Overly-sensitive bears: Trails will remain open, but be mindful of the bears’ feelings and attend their open-mike poetry readings.
Pepperwinkle Bears: trails are open, 'cause Pepperwinkle Bears are well-trained. They only go after MAGA hats or QAnon logos.
Quantum bears. You can never tell exactly what they’re going to do next, unless they get all entangled in the underbrush. Really hard to know when to re-open the trail with these guys.
Random bears: Trail closed for random.randint(1,7) days.
Sissy Bears: trails are open; if one gets too fresh, just bop 'im on the nose and he’ll run away crying.

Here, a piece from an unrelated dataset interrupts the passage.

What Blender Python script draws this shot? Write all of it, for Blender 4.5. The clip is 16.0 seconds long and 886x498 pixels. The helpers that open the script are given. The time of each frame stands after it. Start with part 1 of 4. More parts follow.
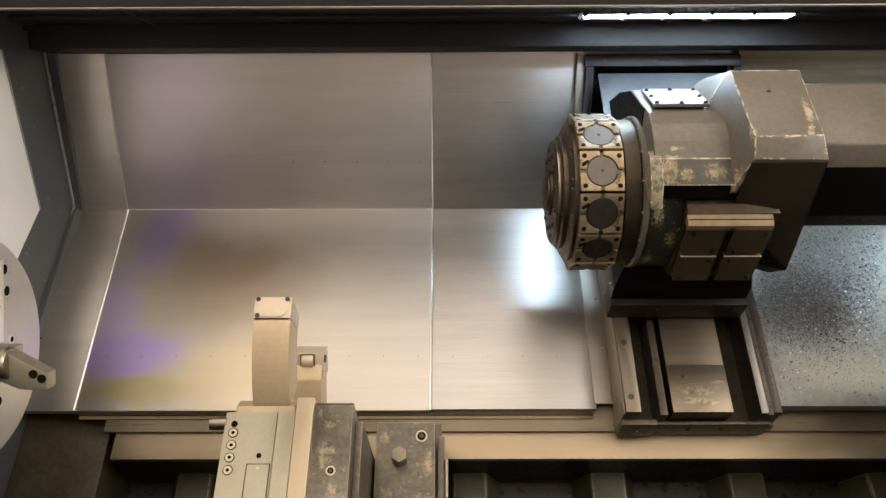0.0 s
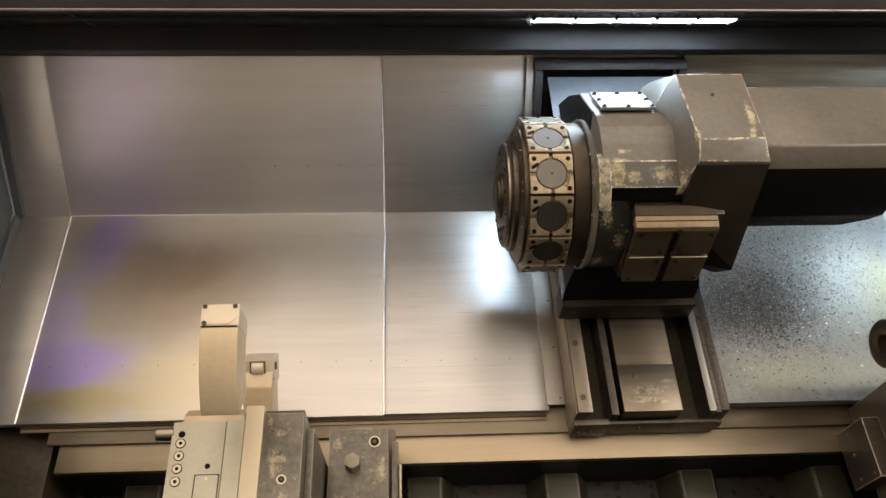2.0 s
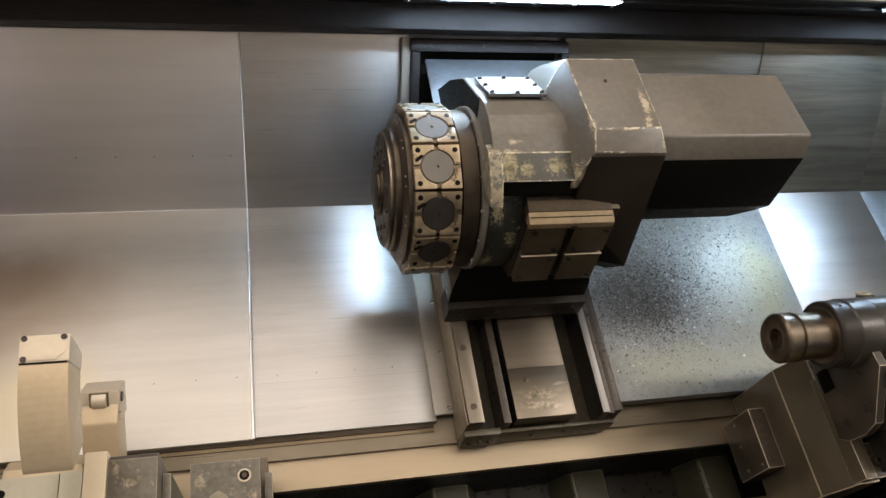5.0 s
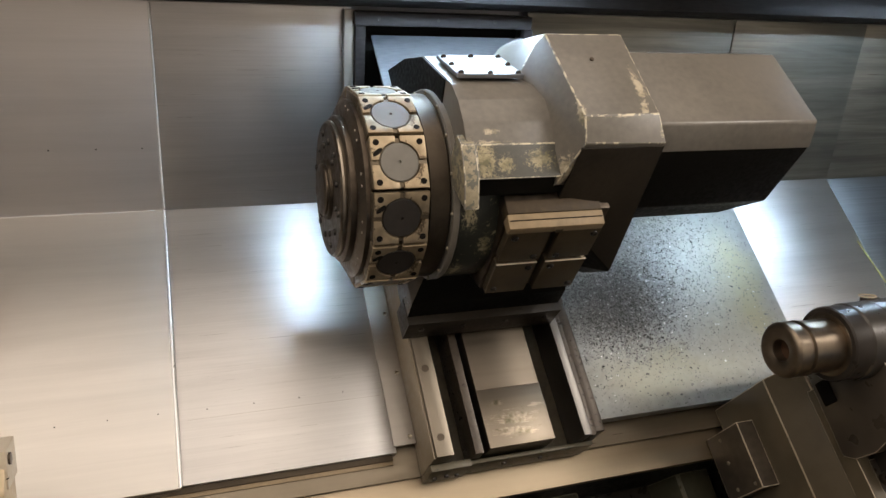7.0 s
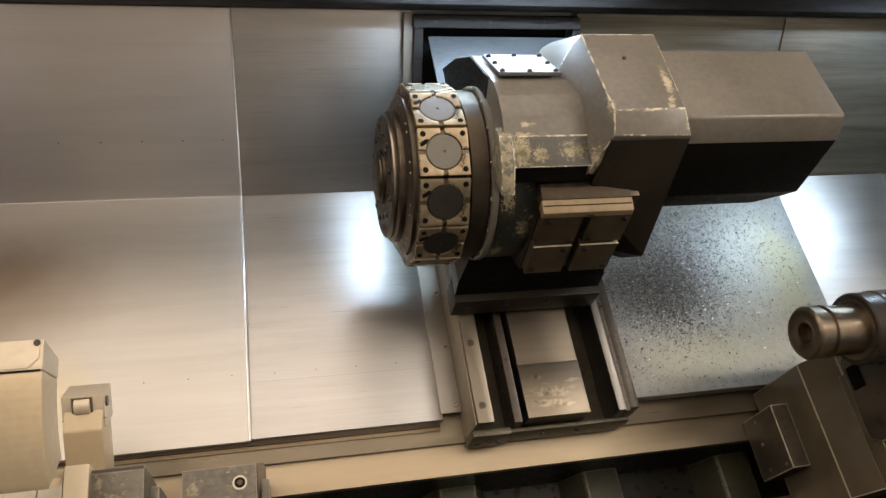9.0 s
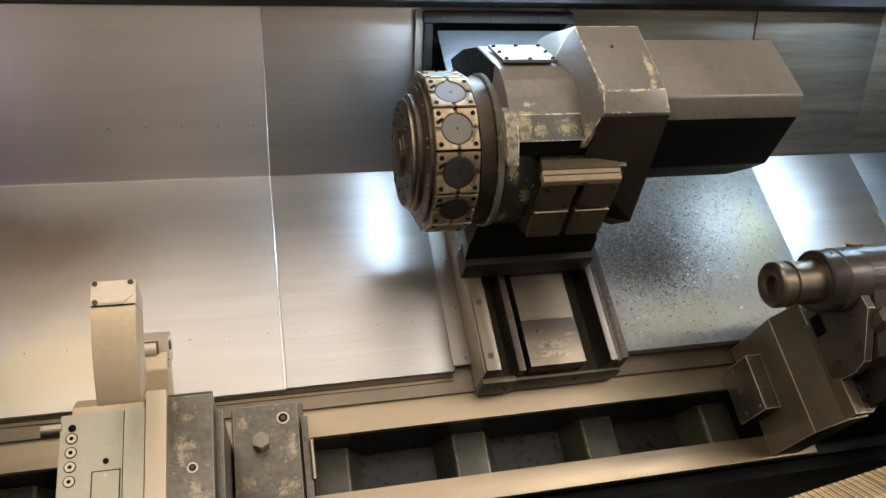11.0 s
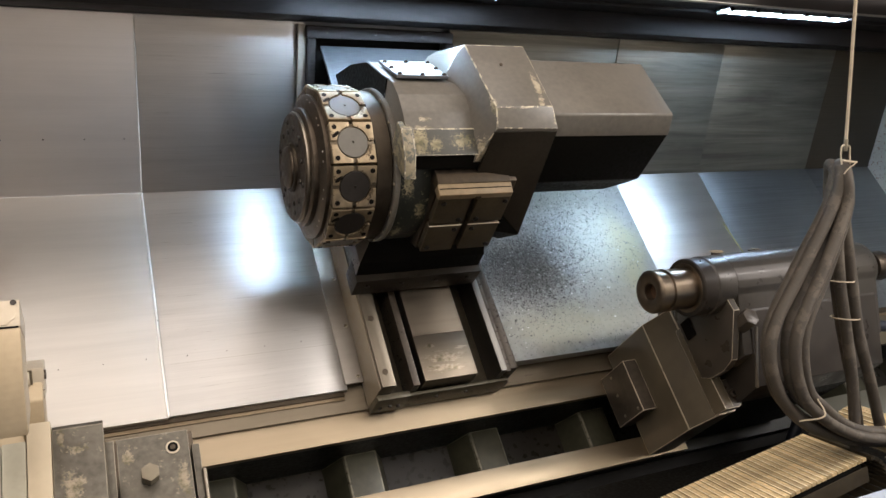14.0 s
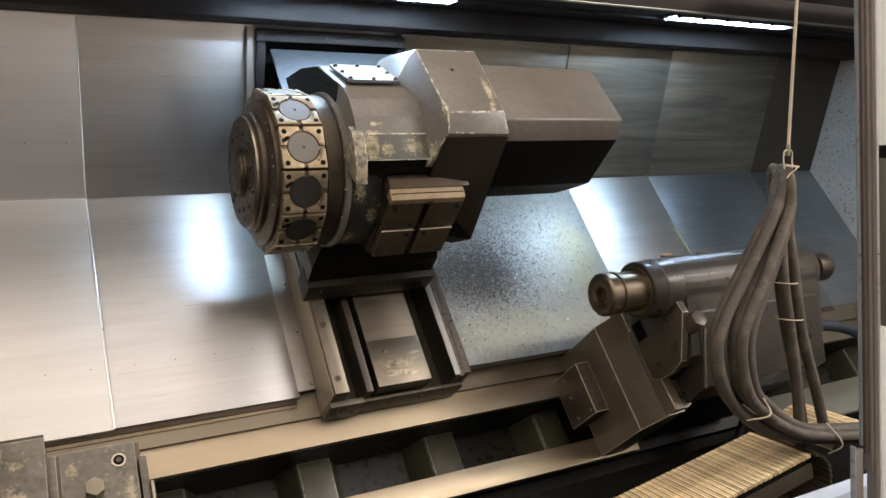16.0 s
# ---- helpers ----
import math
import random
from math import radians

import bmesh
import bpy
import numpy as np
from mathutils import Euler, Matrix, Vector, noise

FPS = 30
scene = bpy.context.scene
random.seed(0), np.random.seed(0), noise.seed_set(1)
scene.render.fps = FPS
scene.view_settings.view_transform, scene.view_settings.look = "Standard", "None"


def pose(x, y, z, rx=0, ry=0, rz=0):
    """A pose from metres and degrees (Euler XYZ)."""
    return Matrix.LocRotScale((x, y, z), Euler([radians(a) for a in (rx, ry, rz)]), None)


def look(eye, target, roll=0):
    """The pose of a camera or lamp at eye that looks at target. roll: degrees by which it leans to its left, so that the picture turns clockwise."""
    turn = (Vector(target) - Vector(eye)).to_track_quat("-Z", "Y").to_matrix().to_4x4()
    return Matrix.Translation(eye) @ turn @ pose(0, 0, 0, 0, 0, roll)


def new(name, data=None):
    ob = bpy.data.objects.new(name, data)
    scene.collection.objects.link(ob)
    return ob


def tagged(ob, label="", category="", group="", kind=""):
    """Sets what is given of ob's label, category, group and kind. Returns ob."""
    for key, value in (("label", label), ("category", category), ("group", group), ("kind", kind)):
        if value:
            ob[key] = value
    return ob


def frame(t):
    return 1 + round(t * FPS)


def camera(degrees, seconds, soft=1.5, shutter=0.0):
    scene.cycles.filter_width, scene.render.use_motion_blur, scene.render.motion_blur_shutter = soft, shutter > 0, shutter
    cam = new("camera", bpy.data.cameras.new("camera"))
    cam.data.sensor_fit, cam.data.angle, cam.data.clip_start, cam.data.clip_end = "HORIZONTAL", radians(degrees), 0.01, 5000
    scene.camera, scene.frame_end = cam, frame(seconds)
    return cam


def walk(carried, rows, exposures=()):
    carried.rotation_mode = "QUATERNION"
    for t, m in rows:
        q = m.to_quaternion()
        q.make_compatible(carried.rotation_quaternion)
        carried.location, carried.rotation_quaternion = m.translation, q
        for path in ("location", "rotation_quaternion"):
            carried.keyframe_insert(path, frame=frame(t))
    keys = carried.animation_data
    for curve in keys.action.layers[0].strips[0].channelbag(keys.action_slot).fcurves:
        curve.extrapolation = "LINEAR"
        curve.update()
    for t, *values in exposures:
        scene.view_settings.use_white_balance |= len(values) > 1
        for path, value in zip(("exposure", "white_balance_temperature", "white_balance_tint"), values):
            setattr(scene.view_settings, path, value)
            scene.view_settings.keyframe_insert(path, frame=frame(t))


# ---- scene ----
cam = camera(59.6, 16.0, soft=1.5)
PATH = [
    (0, (0.066, -3.342, 1.684), (0.054, -1.353, 1.47), -0.2),
    (0.5, (0.063, -3.341, 1.682), (0.037, -1.353, 1.468), -0.3),
    (1, (0.061, -3.343, 1.68), (0.024, -1.355, 1.464), -0.3),
    (1.5, (0.068, -3.346, 1.682), (0.059, -1.358, 1.471), -0.4),
    (2, (0.082, -3.335, 1.687), (0.183, -1.349, 1.479), -0.5),
    (2.5, (0.061, -3.321, 1.68), (0.293, -1.345, 1.477), -0.9),
    (3, (0.029, -3.307, 1.676), (0.343, -1.342, 1.47), -1.6),
    (3.5, (-0.01, -3.29, 1.671), (0.367, -1.338, 1.458), -1.7),
    (6, (0.111, -2.849, 1.74), (0.605, -0.931, 1.467), -0.2),
    (6.5, (0.113, -2.753, 1.737), (0.667, -0.849, 1.473), -0.4),
    (7, (0.046, -2.692, 1.735), (0.685, -0.821, 1.436), -1.1),
    (7.5, (0.033, -2.651, 1.743), (0.713, -0.8, 1.411), -1.1),
    (8, (0.063, -2.669, 1.747), (0.701, -0.803, 1.416), -0.4),
    (8.5, (0.118, -2.764, 1.741), (0.637, -0.859, 1.42), 0.2),
    (9, (0.078, -2.915, 1.722), (0.524, -0.989, 1.419), -1.0),
    (9.5, (-0.016, -3.083, 1.712), (0.406, -1.155, 1.388), -1.4),
    (12, (-0.103, -3.226, 1.636), (0.508, -1.341, 1.361), -2.0),
    (12.5, (-0.174, -3.176, 1.632), (0.573, -1.339, 1.368), -2.1),
    (13, (-0.193, -3.16, 1.632), (0.609, -1.347, 1.372), -1.5),
    (13.5, (-0.195, -3.161, 1.638), (0.624, -1.355, 1.379), -1.2),
    (14, (-0.2, -3.165, 1.634), (0.633, -1.364, 1.384), -1.1),
    (14.5, (-0.198, -3.17, 1.636), (0.669, -1.385, 1.384), -1.1),
    (15, (-0.192, -3.167, 1.638), (0.713, -1.401, 1.383), -1.2),
    (15.5, (-0.197, -3.16, 1.632), (0.733, -1.406, 1.388), -1.1),
    (16, (-0.188, -3.162, 1.64), (0.748, -1.412, 1.395), -1.1),
]
TONE = [(0.0, 0.26, 6500, 10), (2.0, 0.25, 6500, 10), (3.5, 0.22, 6260, 10), (6.0, 0.18, 6080, 10), (7.0, 0.20, 6180, 10), (8.0, 0.20, 6350, 10),
        (8.5, 0.19, 6480, 10), (9.5, 0.22, 6420, 10), (12.0, 0.26, 5920, 10), (12.5, 0.31, 5900, 10), (16.0, 0.34, 5950, 10)]
walk(cam, [(t, look(eye, target, roll)) for t, eye, target, roll in PATH], TONE)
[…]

Torquemada bears: I don’t expect the trials will be closed, but then, nobody expects the trails to be closed!
Ubiquitous bears: Close the trails, they’re everywhere!
Vulcan Bears: Don’t need to close the trails. They’re to logical to attack people.
WASP bears: Trails will remain open; bears are at the country club or on a yacht.
Xenografting bears: trail is closed for a month while bears are experimenting with zebra skin.
Yinzer bears. Advisable to have terrible towel or Penguins jersey and carry an array of Iron City beers. Otherwise avoid, you’ll be talked to relentlessly.
Zaftig Bears: trails are open; the bears are full anyway, and more interested in mating than harassing humans.
Armed bears: The trail will be closed while we explain what “the
right to bear arms” really means.
Bare bears: trail open, but clothing optional.
Caterwauling bears: Trails will remain open; hikers are advised to wear ear protectors.
Dixie Bears: trails closed; the bears will rise again.
Elastic bears: The trail is closed until they spring back into the woods.
Folksy bears: Trails are open, y’all welcome to sit a spell.
Glaucomic bears.
All those sweets and HFCS they have been pinching have caught up with them.
Trails remain open because while the bear are still out there in numbers, they can’t see nuffink.
Hungover bears: Trails are open, but tread lightly. If approached, offer them a cup of coffee, or hair of the dog.